Prasa i komentarze

Powrót

Wywiad z arcymistrzem Bartoszem Soćko, brązowym medalistą mistrzostw Europy w szachach błyskawicznych.

Stanisław Zawadzki – Zacznę od pytania, które zapewne chciałoby zadać wielu polskich kibiców. Jak się Panu gra lepiej, z rodziną czy bez? (Na zawodach gra nie tylko utytułowana żona Bartosza, mistrzyni Polski Monika Soćko, ale także trójka jego dzieci – Weronika, Szymon i Julia)

Bartosz Soćko – Zdecydowanie z rodziną! Z rodziną się przyjemniej gra, dzieci są zawsze obok i kibicują mnie i Monice. Nawet po niezbyt dobrej partii zawsze jest powód, by się uśmiechnąć

SZ – A ma to jakiś wpływ na Twoje wyniki?

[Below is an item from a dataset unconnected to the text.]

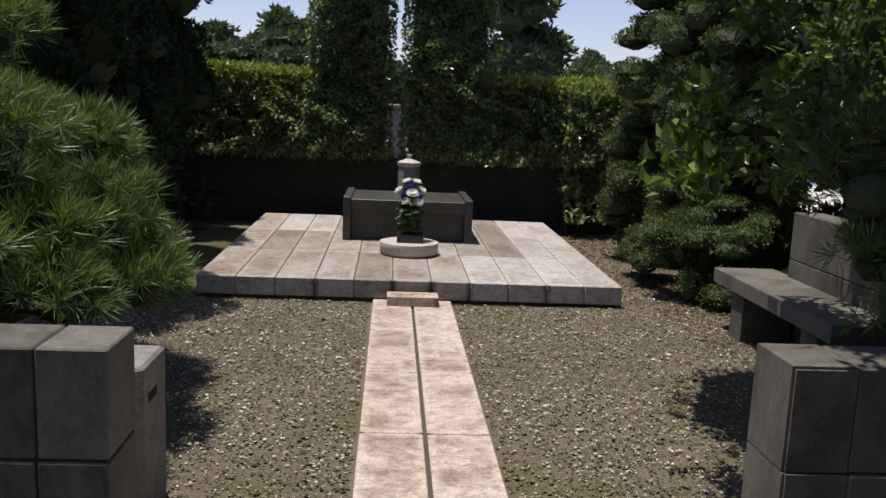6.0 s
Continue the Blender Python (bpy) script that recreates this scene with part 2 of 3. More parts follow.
# ---- helpers for meshes ----
def mesh_of(bm, name, mat):
    me = bpy.data.meshes.new(name)
    bm.to_mesh(me)
    bm.free()
    me.materials.append(mat)
    return me


def part(name, bm, mat, parent=None, label=""):
    ob = new(name, bm if isinstance(bm, bpy.types.Mesh) else mesh_of(bm, name, mat))
    ob.parent = parent
    if label:
        tagged(ob, label)
    return ob


def thing(name, at, label, category, group="", kind=""):
    ob = new(name)
    ob.location = at
    return tagged(ob, label, category, group, kind)


def box(x0, x1, y0, y1, z0, z1, bevel=0.006, segments=1, bm=None):
    bm = bm or bmesh.new()
    made = bmesh.ops.create_cube(bm, size=1.0)["verts"]
    for v in made:
        v.co = Vector(((x0 + x1) / 2 + v.co.x * (x1 - x0), (y0 + y1) / 2 + v.co.y * (y1 - y0), (z0 + z1) / 2 + v.co.z * (z1 - z0)))
    if bevel:
        edges = list({e for v in made for e in v.link_edges})
        bmesh.ops.bevel(bm, geom=edges, offset=bevel, segments=segments, profile=0.6, affect="EDGES")
    return bm


def ring_solid(rings, sides, centre=(0, 0), turn=0.0, bm=None):
    """A turned solid: rings of (radius, z), closed below and above."""
    bm = bm or bmesh.new()
    rows = []
    for r, z in rings:
        rows.append([bm.verts.new((centre[0] + r * math.cos(turn + 2 * math.pi * i / sides), centre[1] + r * math.sin(turn + 2 * math.pi * i / sides), z))
                     for i in range(sides)])
    for a, b in zip(rows, rows[1:]):
        for i in range(sides):
            j = (i + 1) % sides
            bm.faces.new((a[i], a[j], b[j], b[i]))
    bm.faces.new(rows[0][::-1])
    bm.faces.new(rows[-1])
    return bm


def tube(bm, points, radii, sides=7):
    """A tapered limb along points."""
    rows = []
    pts = [Vector(p) for p in points]
    for i, (p, r) in enumerate(zip(pts, radii)):
        way = (pts[min(i + 1, len(pts) - 1)] - pts[max(i - 1, 0)]).normalized()
        side = way.cross(Vector((0.31, 0.93, 0.2))).normalized()
        up = way.cross(side)
        rows.append([bm.verts.new(p + r * (math.cos(2 * math.pi * k / sides) * side + math.sin(2 * math.pi * k / sides) * up)) for k in range(sides)])
    for a, b in zip(rows, rows[1:]):
        for k in range(sides):
            j = (k + 1) % sides
            bm.faces.new((a[k], a[j], b[j], b[k]))
    bm.faces.new(rows[0][::-1])
    bm.faces.new(rows[-1])


def smooth(me):
    for p in me.polygons:
        p.use_smooth = True
    return me


def array_mesh(name, verts, faces, mats, index=None):
    me = bpy.data.meshes.new(name)
    me.from_pydata(verts.tolist(), [], faces.tolist())
    for m in mats:
        me.materials.append(m)
    if index is not None:
        me.polygons.foreach_set("material_index", index)
    me.update()
    return me


RNG = np.random.default_rng(7)


def unit(v):
    return v / np.maximum(np.linalg.norm(v, axis=1, keepdims=True), 1e-9)


def leaf_arrays(points, ways, length, width, fold=0.15, jitter=0.3, level=0.0):
    """Folded leaf blades: four corners and two faces each, growing from points along ways."""
    n = len(points)
    ways = unit(ways)
    side = unit(np.cross(ways, unit(RNG.normal(size=(n, 3))) + np.array([0, 0, level])))
    up = np.cross(side, ways)
    ln = (length * (1 + jitter * RNG.uniform(-1, 1, n)))[:, None]
    wd = ln * width / length
    mid = points + ways * ln * 0.45
    v = np.stack([points, mid + side * wd / 2 + up * wd * fold, points + ways * ln - up * ln * 0.08, mid - side * wd / 2 + up * wd * fold], 1).reshape(-1, 3)
    k = np.arange(n)[:, None] * 4
    f = np.concatenate([k + [[0, 1, 2]], k + [[0, 2, 3]]], 1).reshape(-1, 3)
    return v, f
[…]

BS – Wyniki to głównie zależą jednak o tego, w jakiej jestem formie, także rodzina raczej nie wpływa na to.

SZ – A przejmujesz się bardziej grą swojej żony, czy swoich dzieci?

BS – Raczej Moniki, ona jest zawodową szachistką, walczącą o najwyższe cele. Dla dzieci to jest sprawiające im frajdę hobby, z którym raczej nie wiążą swojej przyszłości

SZ – Wracając do wyników. W 2013 zdobyłeś wiele medali – złoto na mistrzostwach Polski, złoto także na drużynowych mistrzostwach Polski z drużyną HetMana Wasko Katowice, teraz brąz na mistrzostwach Europy w grze błyskawicznej. Uznajesz rok 2013 za udany dla szachowej kariery?

BS – Zdecydowanie! Nigdy wcześniej nie wygrałem tylu turniejów, co we właśnie kończącym się roku. Wygrałem wiele zawodów w szachach szybkich, ale także silny turniej open w Rydze. No i oczywiście moja druga już wygrana w mistrzostwach Polski.

SZ – A jakie masz plany na rok 2014?

BS – Na początku roku, wraz z Mateuszem Bartlem, wyjeżdżam na silny open do Moskwy. Później zamierzam bronić tytułu na kolejnych mistrzostwach Polski.

SZ – Dziękuję za rozmowę i życzę powodzenia na dzisiejszych zawodach!